In order to make these component configurations acceptable to SPICE, you must insert resistors of appropriate values into the appropriate places, eliminating the respective short-circuits and open-circuits. If a series resistor is required, choose a very low resistance value.
Conversely, if a parallel resistor is required, choose a very high resistance value. For example:
To fix the parallel inductor problem, insert a very low-value resistor in series with each offending inductor.
original netlist l1 2 4 10m l2 2 4 50m l3 2 4 25m
fixed netlist rbogus1 2 3 1e-12 rbogus2 2 5 1e-12 l1 3 4 10m l2 2 4 50m l3 5 4 25m
As in the previous example with parallel inductors, it is important to make the correction resistor (Rbogus) very low in resistance, so as to not substantially impact circuit operation.

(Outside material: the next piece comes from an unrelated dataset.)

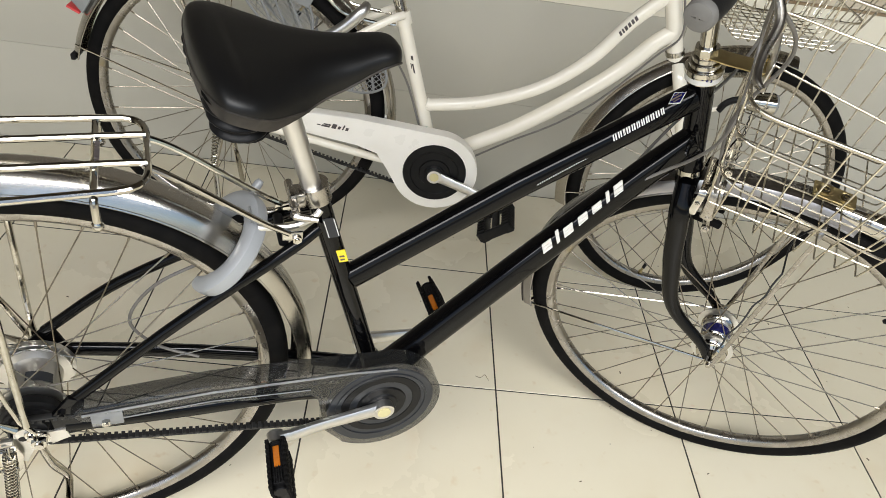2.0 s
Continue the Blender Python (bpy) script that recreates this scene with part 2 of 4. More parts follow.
def tube(bm, pts, r, segs=8, closed=False, wide=1.0, power=2.0, across=None):
    """A tube along a polyline. r: radius or one radius a point; wide: stretch sideways (along across); power above 2 squares the section."""
    pts = [Vector(p) for p in pts]
    count = len(pts)
    radii = list(r) if isinstance(r, (list, tuple)) else [r] * count
    if len(radii) != count:
        radii = list(np.interp(np.linspace(0, 1, count), np.linspace(0, 1, len(radii)), radii))
    wides = list(wide) if isinstance(wide, (list, tuple)) else [wide, wide]
    wides = list(np.interp(np.linspace(0, 1, count), np.linspace(0, 1, len(wides)), wides))
    rings, side = [], None
    for i, p in enumerate(pts):
        if closed:
            d = pts[(i + 1) % count] - pts[i - 1]
        else:
            d = pts[min(i + 1, count - 1)] - pts[max(i - 1, 0)]
        d.normalize()
        if side is None:
            side = Vector(across) if across else (V(0, 1, 0) if abs(d.y) < 0.9 else V(1, 0, 0))
        side = (side - d * side.dot(d)).normalized()
        up = d.cross(side)
        ring = []
        for k in range(segs):
            a = 2 * math.pi * (k + 0.5) / segs
            c, s = math.cos(a), math.sin(a)
            if power != 2.0:
                q = (abs(c) ** power + abs(s) ** power) ** (-1 / power)
                c, s = c * q, s * q
            ring.append(bm.verts.new(p + side * (c * radii[i] * wides[i]) + up * (s * radii[i])))
        rings.append(ring)
    pairs = list(zip(rings, rings[1:])) + ([(rings[-1], rings[0])] if closed else [])
    for ra, rb in pairs:
        for k in range(segs):
            bm.faces.new((ra[k], ra[(k + 1) % segs], rb[(k + 1) % segs], rb[k]))
    if not closed:
        bm.faces.new(rings[0][::-1])
        bm.faces.new(rings[-1])
    return bm


def turned(bm, profile, m=None, segs=32, a0=0.0, a1=360.0, loop=False):
    """Turns a profile of (distance along the axle y, radius) round the axle. loop: the profile closes on itself."""
    full = a1 - a0 >= 359.9
    m = m or Matrix()
    rows = []
    steps = segs if full else segs + 1
    for i in range(steps):
        a = radians(a0 + (a1 - a0) * i / segs)
        rows.append([bm.verts.new(m @ V(r * math.cos(a), s, r * math.sin(a))) for s, r in profile])
    k = len(profile)
    for i in range(steps if full else steps - 1):
        ra, rb = rows[i], rows[(i + 1) % steps]
        for j in range(k if loop else k - 1):
            bm.faces.new((ra[j], ra[(j + 1) % k], rb[(j + 1) % k], rb[j]))
    if not full and loop:
        bm.faces.new(rows[0])
        bm.faces.new(rows[-1][::-1])
    if full and not loop:
        for j in (0, k - 1):
            if profile[j][1] > 1e-5:
                bm.faces.new([row[j] for row in rows])
    return bm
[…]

To fix the series capacitor circuit, one of the capacitors must have a resistor shunting across it. SPICE requires a DC current path to each capacitor for analysis.
original netlist c1 5 6 33u c2 6 7 47u
fixed netlist c1 5 6 33u c2 6 7 47u rbogus 6 7 9e12
The Rbogus value of 9 Tera-ohms provides a DC current path to C1 (and around C2) without substantially impacting the circuit’s operation.
Although printing or plotting of voltage is quite easy in SPICE, the output of current values is a bit more difficult. Voltage measurements are specified by declaring the appropriate circuit nodes.
For example, if we desire to know the voltage across a capacitor whose leads connect between nodes 4 and 7, we might make out .print statement look like this:
c1 4 7 22u .print ac v(4,7)
However, if we wanted to have SPICE measure the current through that capacitor, it wouldn’t be quite so easy. Currents in SPICE must be specified in relation to a voltage source, not any arbitrary component. For example:
c1 4 7 22u vinput 6 4 ac 1 sin .print ac i(vinput)
This .print card instructs SPICE to print the current through voltage source Vinput, which happens to be the same as the current through our capacitor between nodes 4 and 7. But what if there is no such voltage source in our circuit to reference for current measurement?
One solution is to insert a shunt resistor into the circuit and measure voltage across it. In this case, I have chosen a shunt resistance value of 1 Ω to produce 1 volt per amp of current through C1:
c1 4 7 22u rshunt 6 4 1 .print ac v(6,4)
However, the insertion of an extra resistance into our circuit large enough to drop a meaningful voltage for the intended range of current might adversely affect things. A better solution for SPICE is this, although one would never seek such a current measurement solution in real life:
c1 4 7 22u vbogus 6 4 dc 0 .print ac i(vbogus)
Inserting a “bogus” DC voltage source of zero volts doesn’t affect circuit operation at all, yet it provides a convenient place for SPICE to take a current measurement. Interestingly enough, it doesn’t matter that Vbogus is a DC source when we’re looking to measure AC current!
The fact that SPICE will output an AC current reading is determined by the “ac” specification in the .print card and nothing more. It should also be noted that the way SPICE assigns a polarity to current measurements is a bit odd. Take the following circuit as an example:
example v1 1 0 r1 1 2 5k r2 2 0 5k .dc v1 10 10 1 .print dc i(v1) .end
With 10 volts total voltage and 10 kΩ total resistance, you might expect SPICE to tell you there’s going to be 1 mA (1e-03) of current through voltage source V1, but in actuality, SPICE will output a figure of negative 1 mA (-1e-03)! SPICE regards current out of the negative end of a DC voltage source (the normal direction) to be a negative value of current rather than a positive value of current.
There are times I’ll throw in a “bogus” voltage source in a DC circuit like this simply to get SPICE to output a positive current value:
example v1 1 0 r1 1 2 5k r2 2 3 5k vbogus 3 0 dc 0 .dc v1 10 10 1 .print dc i(vbogus) .end
Notice how Vbogus is positioned so that the circuit current will enter its positive side (node 3) and exit its negative side (node 0). This orientation will ensure a positive output figure for circuit current.
When performing a Fourier (frequency-domain) analysis on a waveform, I have found it necessary to either print or plot the waveform using the .print or .plot cards, respectively. If you don’t print or plot it, SPICE will pause for a moment during analysis and then abort the job after outputting the “initial transient solution.”
Also, when analyzing a square wave produced by the “pulse” source function, you must give the waveform some finite rise and fall time, or else the Fourier analysis results will be incorrect. For some reason, a perfect square wave with zero rise/fall time produces significant levels of even harmonics according to SPICE’s Fourier analysis option, which is not true for real square waves.